§ Task directions
Each line from the one containing "keys = carried.animation_data" through the one containing "scene.view_settings.keyframe_insert(path, frame=frame(t))" is to be retyped exactly, both end lines included, and all other lines left out.
— Begin Data extract —
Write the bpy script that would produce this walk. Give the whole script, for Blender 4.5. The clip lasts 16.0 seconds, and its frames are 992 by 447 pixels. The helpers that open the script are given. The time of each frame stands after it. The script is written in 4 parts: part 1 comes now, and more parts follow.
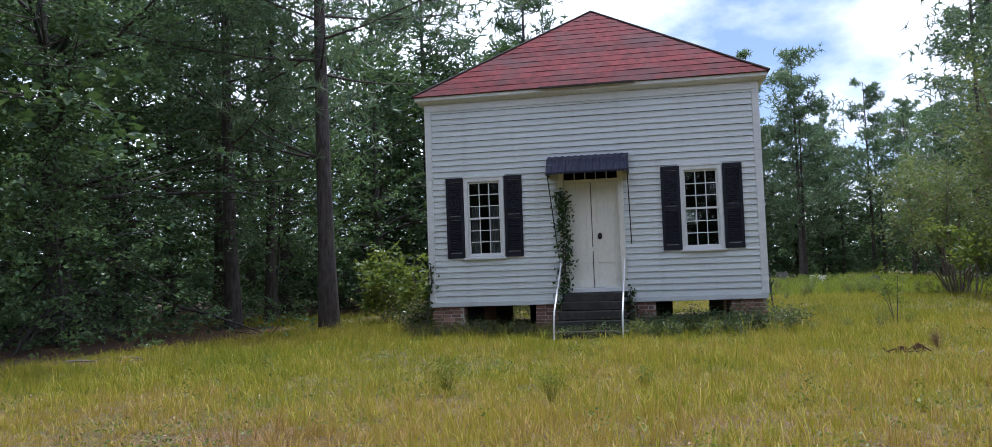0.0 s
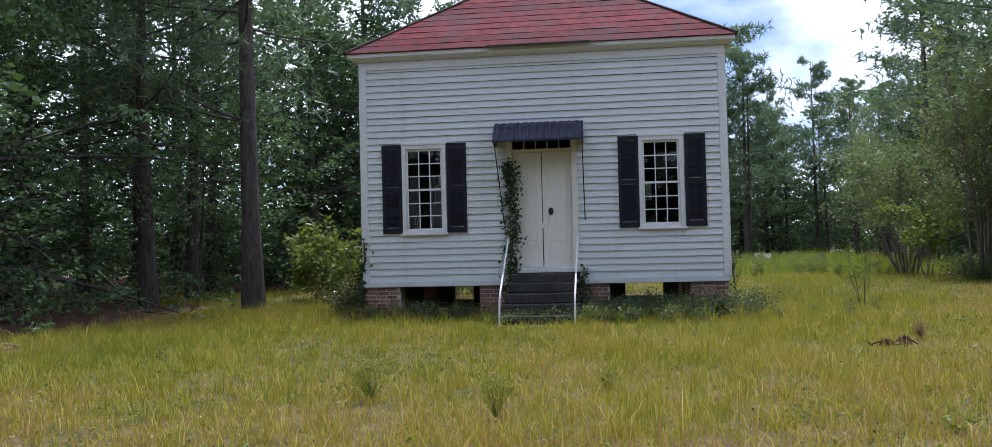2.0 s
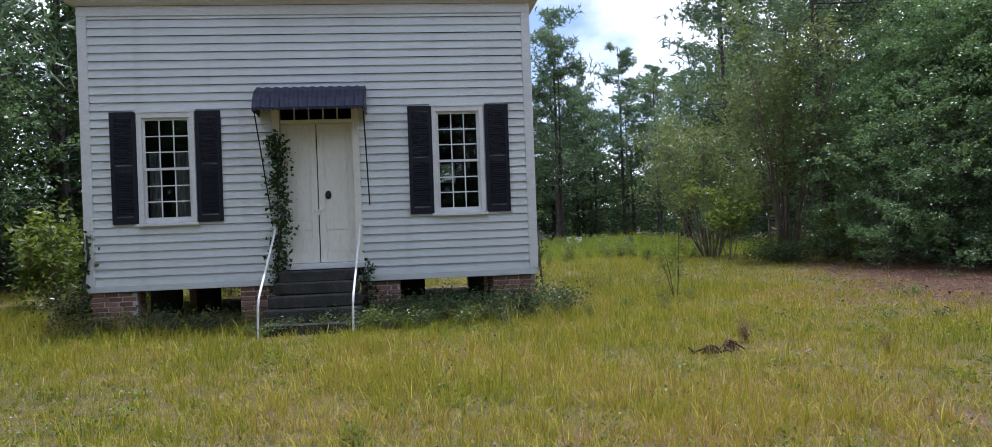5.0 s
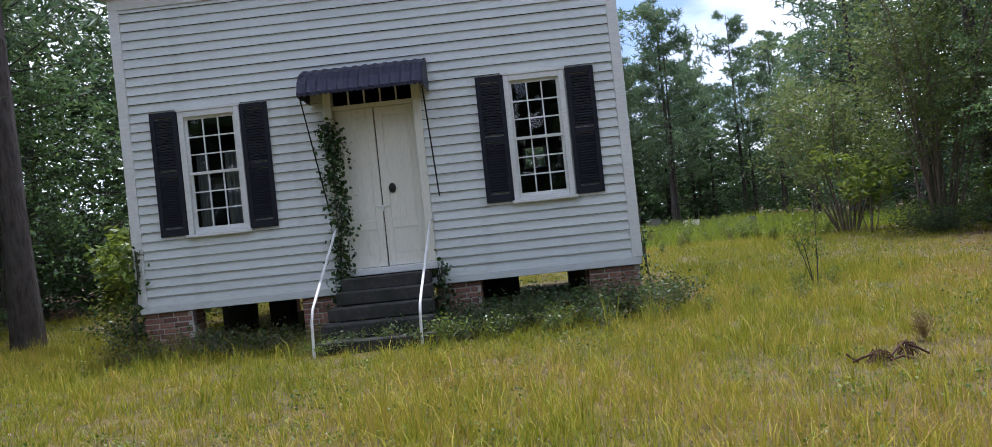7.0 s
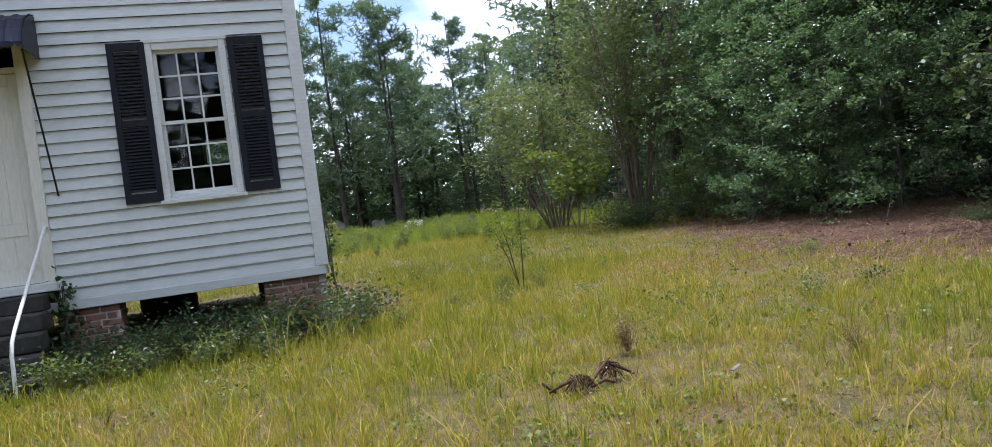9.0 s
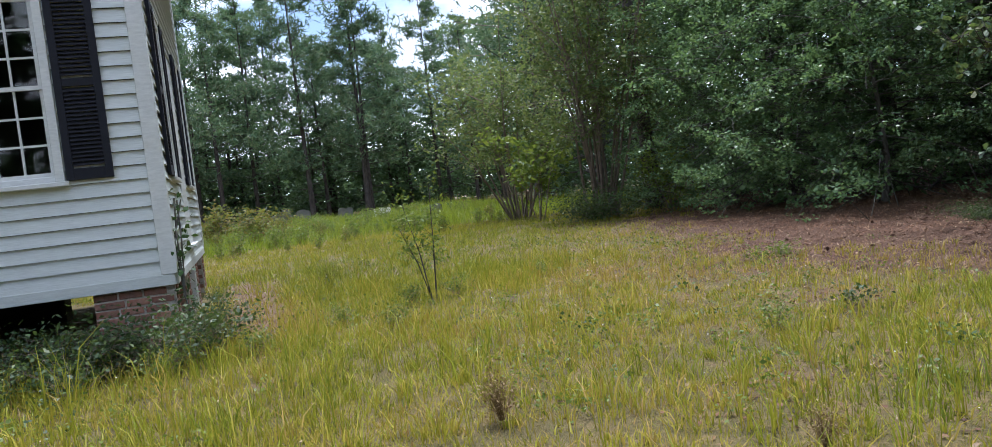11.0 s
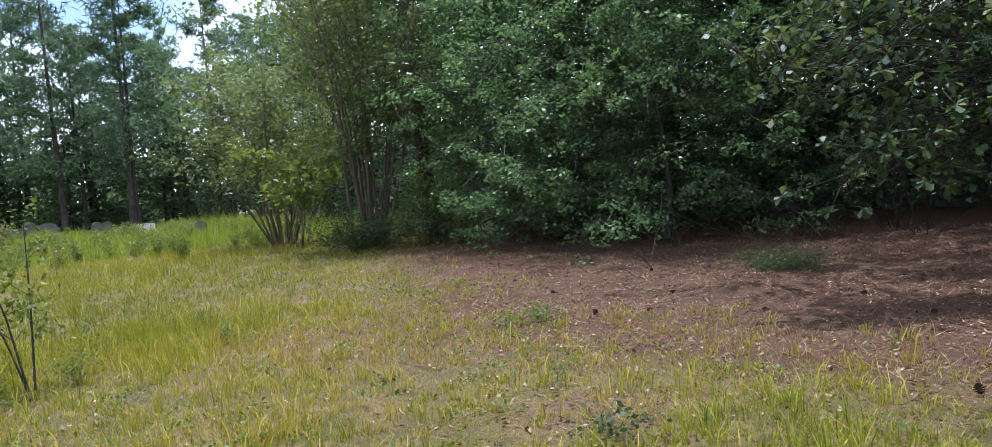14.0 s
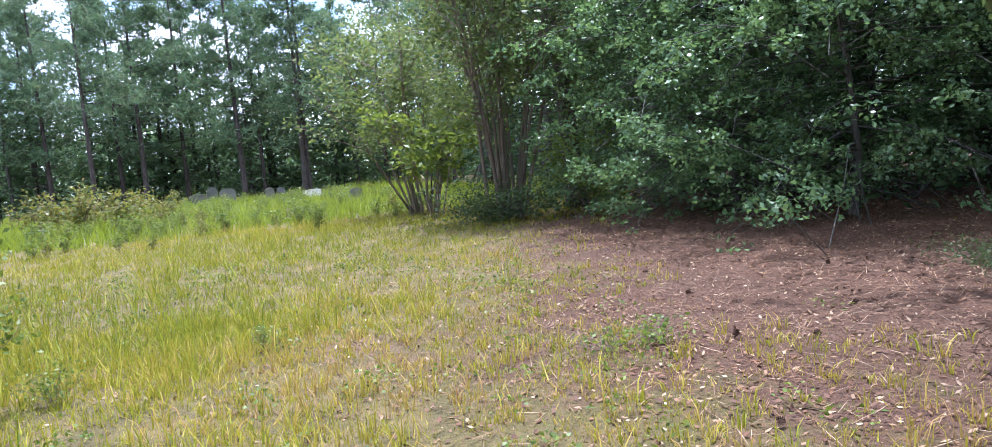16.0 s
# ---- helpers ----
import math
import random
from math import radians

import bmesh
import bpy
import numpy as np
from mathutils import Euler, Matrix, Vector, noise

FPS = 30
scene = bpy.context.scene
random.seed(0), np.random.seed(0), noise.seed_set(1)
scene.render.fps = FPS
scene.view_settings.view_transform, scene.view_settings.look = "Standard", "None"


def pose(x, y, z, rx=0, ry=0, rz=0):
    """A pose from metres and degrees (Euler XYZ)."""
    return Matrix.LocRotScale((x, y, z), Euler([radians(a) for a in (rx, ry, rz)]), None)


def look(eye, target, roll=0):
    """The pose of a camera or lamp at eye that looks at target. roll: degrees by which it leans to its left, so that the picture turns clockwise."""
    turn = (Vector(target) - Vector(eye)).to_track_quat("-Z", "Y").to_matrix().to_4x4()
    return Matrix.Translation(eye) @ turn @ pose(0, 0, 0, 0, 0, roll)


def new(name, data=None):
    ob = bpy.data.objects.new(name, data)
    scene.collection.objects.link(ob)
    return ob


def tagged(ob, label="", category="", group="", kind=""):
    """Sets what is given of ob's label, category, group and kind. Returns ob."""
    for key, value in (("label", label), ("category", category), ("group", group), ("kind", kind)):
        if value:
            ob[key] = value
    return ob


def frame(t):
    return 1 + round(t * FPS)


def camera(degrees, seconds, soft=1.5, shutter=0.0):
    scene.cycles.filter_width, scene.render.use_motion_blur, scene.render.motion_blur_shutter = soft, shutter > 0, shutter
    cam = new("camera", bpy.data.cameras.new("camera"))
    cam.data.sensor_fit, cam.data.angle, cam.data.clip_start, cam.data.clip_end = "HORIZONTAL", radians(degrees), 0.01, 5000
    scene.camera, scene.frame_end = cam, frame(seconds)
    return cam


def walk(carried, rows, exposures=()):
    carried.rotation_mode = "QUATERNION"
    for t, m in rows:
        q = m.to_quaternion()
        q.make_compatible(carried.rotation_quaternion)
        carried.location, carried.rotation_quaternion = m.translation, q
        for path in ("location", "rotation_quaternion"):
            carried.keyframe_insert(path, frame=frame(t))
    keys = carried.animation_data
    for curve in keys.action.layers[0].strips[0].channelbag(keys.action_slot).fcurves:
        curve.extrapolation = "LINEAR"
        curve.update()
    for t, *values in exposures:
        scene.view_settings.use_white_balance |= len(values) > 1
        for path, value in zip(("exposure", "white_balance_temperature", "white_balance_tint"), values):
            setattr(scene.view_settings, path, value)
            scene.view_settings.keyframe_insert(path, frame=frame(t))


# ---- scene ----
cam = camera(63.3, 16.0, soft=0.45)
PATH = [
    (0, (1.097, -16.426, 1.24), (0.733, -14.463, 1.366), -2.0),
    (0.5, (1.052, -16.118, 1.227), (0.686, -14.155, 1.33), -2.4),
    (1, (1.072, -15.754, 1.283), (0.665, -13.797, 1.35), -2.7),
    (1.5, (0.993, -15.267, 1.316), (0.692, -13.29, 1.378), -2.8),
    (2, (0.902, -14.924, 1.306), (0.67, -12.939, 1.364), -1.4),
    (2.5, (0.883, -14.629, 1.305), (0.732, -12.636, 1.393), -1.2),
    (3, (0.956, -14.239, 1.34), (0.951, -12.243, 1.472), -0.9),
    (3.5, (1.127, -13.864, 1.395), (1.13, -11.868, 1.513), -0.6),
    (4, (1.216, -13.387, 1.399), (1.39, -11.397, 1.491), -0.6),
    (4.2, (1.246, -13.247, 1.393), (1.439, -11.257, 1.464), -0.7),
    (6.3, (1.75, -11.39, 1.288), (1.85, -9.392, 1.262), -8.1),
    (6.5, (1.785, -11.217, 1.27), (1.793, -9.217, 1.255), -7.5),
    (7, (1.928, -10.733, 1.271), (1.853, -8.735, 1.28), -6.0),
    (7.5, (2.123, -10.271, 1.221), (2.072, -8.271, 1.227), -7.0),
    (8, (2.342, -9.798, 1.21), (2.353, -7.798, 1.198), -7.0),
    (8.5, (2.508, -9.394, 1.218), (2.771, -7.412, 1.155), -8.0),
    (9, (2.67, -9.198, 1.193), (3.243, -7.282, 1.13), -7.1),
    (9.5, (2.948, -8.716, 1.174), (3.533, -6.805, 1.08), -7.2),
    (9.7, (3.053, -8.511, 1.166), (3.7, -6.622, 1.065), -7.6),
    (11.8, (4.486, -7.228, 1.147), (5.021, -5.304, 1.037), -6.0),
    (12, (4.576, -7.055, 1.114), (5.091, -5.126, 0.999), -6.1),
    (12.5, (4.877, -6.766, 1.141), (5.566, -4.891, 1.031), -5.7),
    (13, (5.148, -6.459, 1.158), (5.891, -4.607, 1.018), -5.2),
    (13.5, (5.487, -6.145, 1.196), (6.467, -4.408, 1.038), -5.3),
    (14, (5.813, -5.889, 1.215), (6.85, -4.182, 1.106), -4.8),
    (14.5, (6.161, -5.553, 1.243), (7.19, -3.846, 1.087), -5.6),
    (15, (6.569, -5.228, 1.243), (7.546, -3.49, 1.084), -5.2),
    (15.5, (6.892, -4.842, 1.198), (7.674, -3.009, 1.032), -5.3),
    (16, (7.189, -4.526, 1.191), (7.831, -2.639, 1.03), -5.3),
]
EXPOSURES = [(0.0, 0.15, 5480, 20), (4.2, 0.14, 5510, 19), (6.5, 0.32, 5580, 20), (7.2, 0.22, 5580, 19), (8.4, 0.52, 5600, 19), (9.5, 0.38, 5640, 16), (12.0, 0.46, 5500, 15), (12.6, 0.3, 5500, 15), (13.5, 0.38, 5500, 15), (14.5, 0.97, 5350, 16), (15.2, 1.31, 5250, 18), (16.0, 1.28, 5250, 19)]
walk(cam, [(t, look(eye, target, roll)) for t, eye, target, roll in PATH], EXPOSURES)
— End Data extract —
§ Response below
    keys = carried.animation_data
    for curve in keys.action.layers[0].strips[0].channelbag(keys.action_slot).fcurves:
        curve.extrapolation = "LINEAR"
        curve.update()
    for t, *values in exposures:
        scene.view_settings.use_white_balance |= len(values) > 1
        for path, value in zip(("exposure", "white_balance_temperature", "white_balance_tint"), values):
            setattr(scene.view_settings, path, value)
            scene.view_settings.keyframe_insert(path, frame=frame(t))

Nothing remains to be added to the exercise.